Turtle Tree’s mission – empowering impoverished communities to do better – has not changed over the seven year of our operations in Haiti but our strategy and approach have. From 2007 until 2010 Turtle Tree focused on economic projects, with the goal of helping rural groups to become a sustainable and autonomous community . After the 2010 earthquake in Haiti, the foundation became involved in training multimedia community journalists.

In the chaotic wake of the catastrophe caused by the 2010 earthquake we learned that fighting back against adversity begins with having access to trustworthy sources of information. Citizens need to have information at their disposal to arrive at collective and rational decisions. Turtle Tree started to work on the premise that a community will become better organized and more active when a form of community journalism informs the members of the community.

In response to the catastrophe in Haiti, Turtle Tree opened “Haiti Reporters”, a multimedia school in the capital. Between 2010 and 2014, the school offered a series of intensive courses to groups of young Haitians –fifteen to twenty per course – who indicated to be interested in community journalism. More than half of the students were women. Over 25% of the graduates found work in the local media.

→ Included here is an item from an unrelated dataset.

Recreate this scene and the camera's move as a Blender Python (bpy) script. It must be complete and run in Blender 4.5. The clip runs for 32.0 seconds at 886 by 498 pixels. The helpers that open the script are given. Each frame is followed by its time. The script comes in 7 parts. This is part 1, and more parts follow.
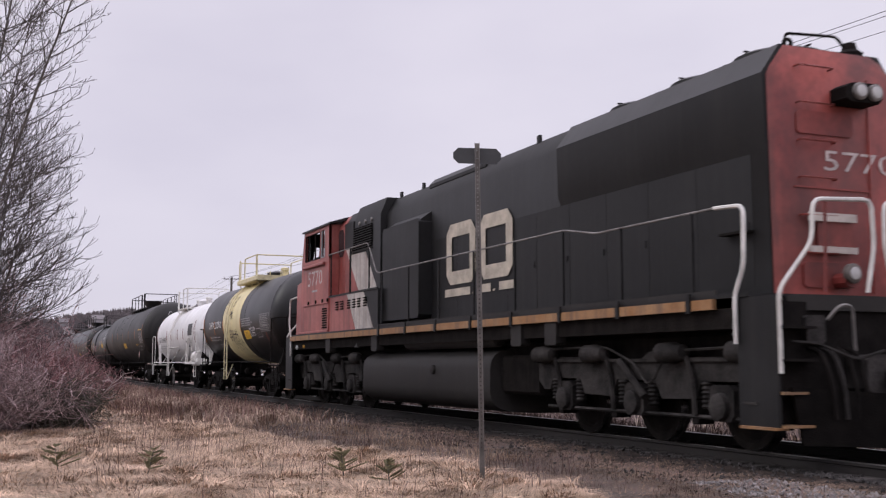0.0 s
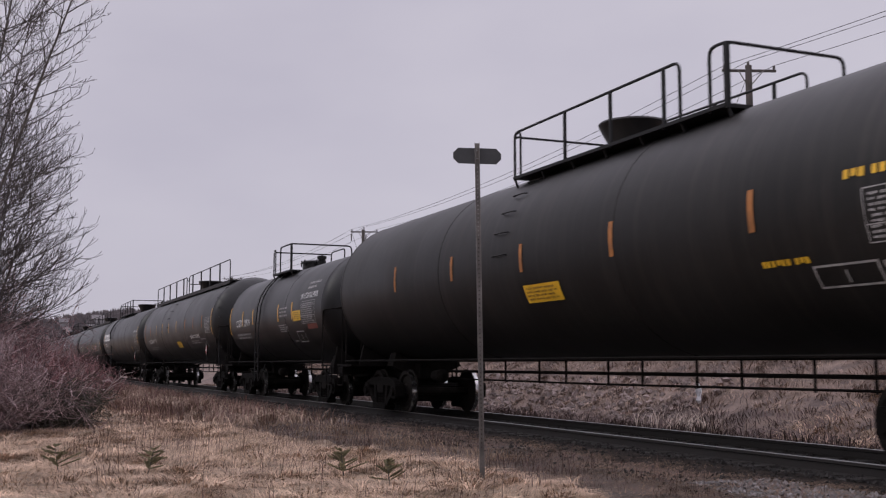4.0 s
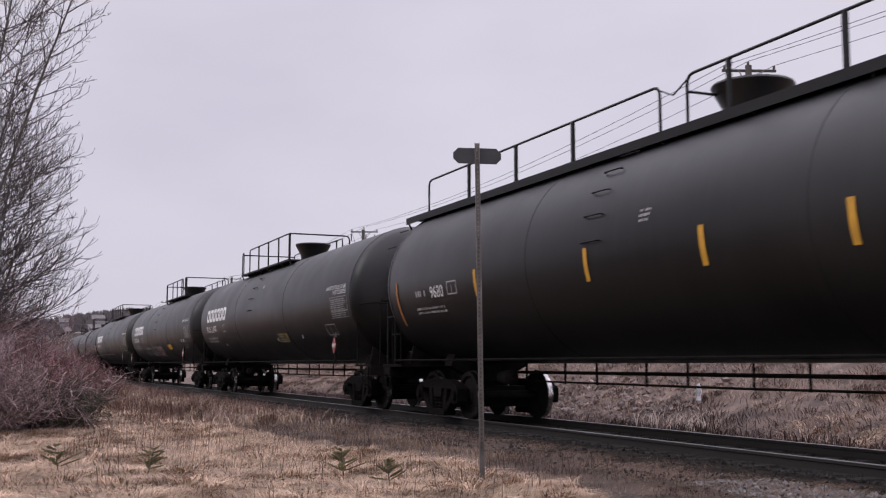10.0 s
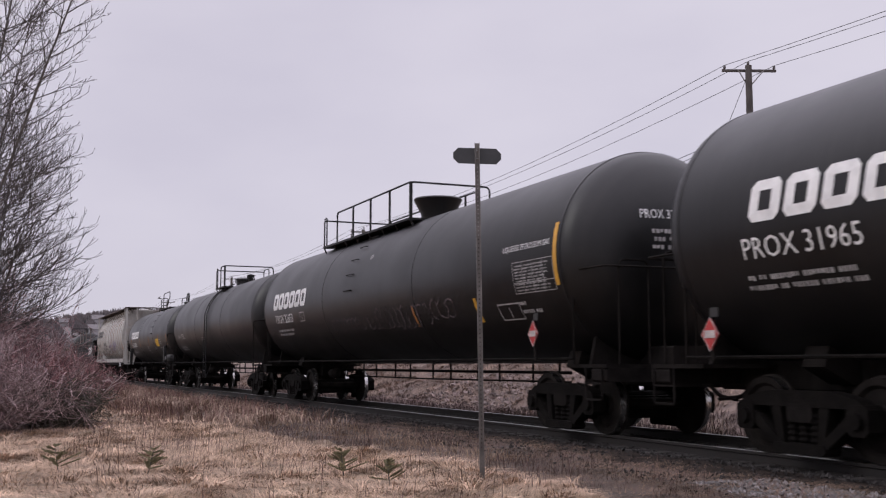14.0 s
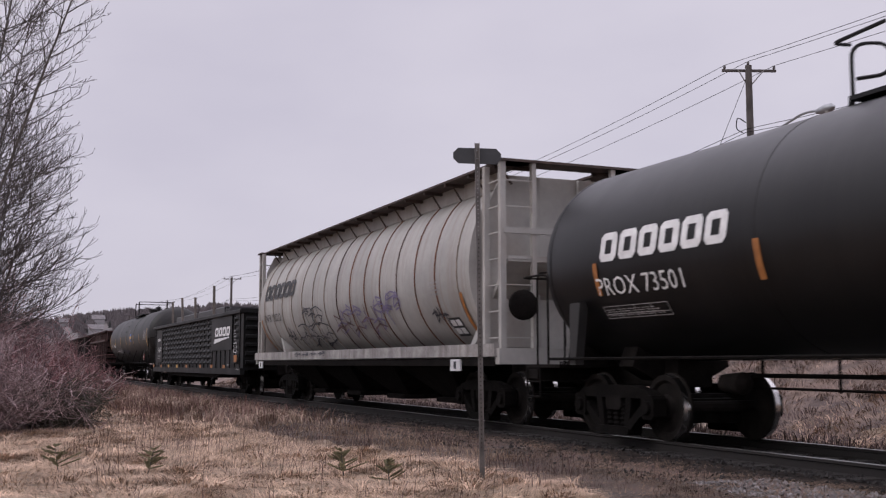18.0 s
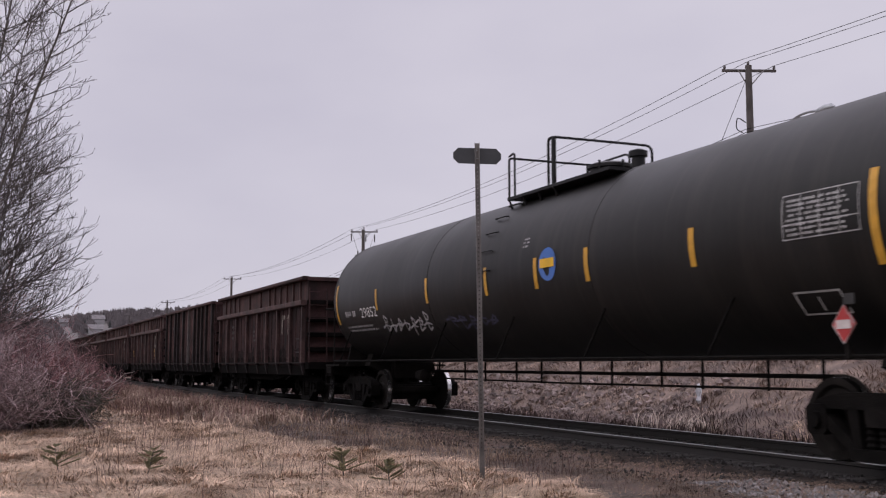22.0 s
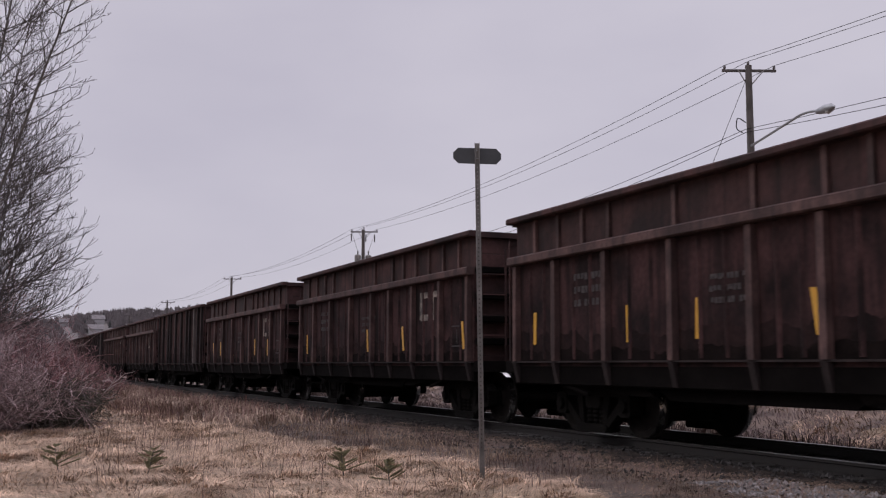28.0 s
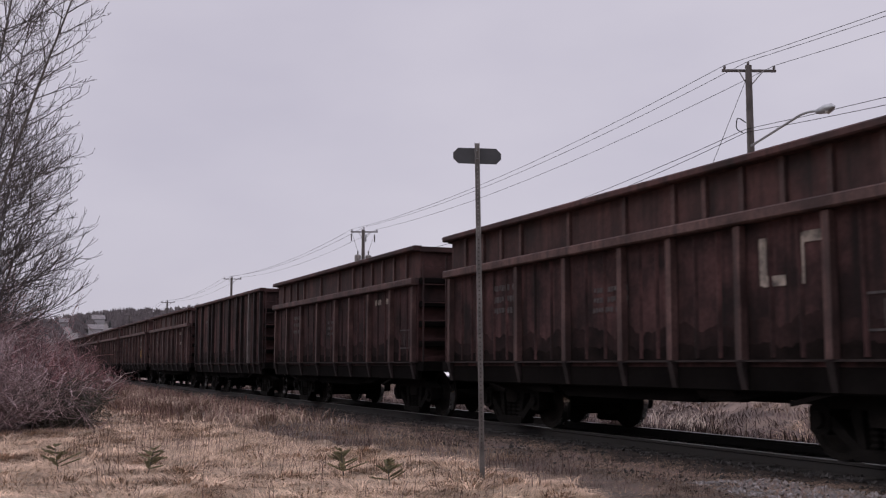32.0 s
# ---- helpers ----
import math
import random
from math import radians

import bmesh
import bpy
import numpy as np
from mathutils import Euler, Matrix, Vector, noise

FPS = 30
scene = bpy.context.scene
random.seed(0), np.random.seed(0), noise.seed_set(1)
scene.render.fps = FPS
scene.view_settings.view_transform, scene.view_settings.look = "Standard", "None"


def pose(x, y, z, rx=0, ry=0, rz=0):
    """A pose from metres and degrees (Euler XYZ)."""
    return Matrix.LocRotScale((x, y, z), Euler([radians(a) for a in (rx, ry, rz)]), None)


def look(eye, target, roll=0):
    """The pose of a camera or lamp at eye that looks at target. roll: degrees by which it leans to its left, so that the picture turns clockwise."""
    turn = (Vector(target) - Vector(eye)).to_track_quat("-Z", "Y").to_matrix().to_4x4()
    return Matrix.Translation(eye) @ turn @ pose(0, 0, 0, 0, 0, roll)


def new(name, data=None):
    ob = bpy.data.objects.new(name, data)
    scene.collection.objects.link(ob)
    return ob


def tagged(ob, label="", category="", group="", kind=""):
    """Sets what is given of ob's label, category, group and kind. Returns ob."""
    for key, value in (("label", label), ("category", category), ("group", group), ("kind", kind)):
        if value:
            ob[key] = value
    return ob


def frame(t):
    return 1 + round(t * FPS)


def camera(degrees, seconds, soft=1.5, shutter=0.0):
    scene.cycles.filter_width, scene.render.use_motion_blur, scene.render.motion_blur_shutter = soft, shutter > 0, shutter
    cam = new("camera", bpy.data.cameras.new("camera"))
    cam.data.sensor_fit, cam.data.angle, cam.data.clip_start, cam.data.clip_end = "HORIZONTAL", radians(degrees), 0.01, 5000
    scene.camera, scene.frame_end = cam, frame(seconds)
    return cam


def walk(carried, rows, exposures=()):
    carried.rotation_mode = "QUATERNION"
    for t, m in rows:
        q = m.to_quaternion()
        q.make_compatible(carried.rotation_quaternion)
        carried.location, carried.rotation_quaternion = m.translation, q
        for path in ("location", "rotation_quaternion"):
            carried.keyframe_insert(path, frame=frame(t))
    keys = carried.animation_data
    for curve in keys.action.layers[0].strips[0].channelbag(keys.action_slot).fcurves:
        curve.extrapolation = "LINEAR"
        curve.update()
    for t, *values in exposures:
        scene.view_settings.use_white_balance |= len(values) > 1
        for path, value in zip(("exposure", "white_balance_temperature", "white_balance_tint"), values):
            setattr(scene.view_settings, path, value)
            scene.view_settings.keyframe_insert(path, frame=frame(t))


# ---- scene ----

The curriculum taught by Haiti Reporters was practical and involved the production of reports, in video or with photos, informing communities about the ups and downs of the reconstruction efforts.

For example. In a Haitian community of several hundred families, living close to a garbage disposal site, a high number of child mortality and illnesses in general were found. We had the drinking water tested. The well had been built on the site itself by a government agency about twenty years ago. The tests showed that the drinking water was very contaminated, carrying typhus and cholera. A video reportage about this research including a confrontation with the authorities about the test results, gave the community a platform to take action.

Turtle Tree wants to continue contributing to media reinforcement and media training. Several potential institutional partners in Haiti have been invited to collaborate and expand on a curriculum that would provide Haitian students with the intellectual background and the techniques to produce solid journalistic reports. No such education is available in the entire country at this moment.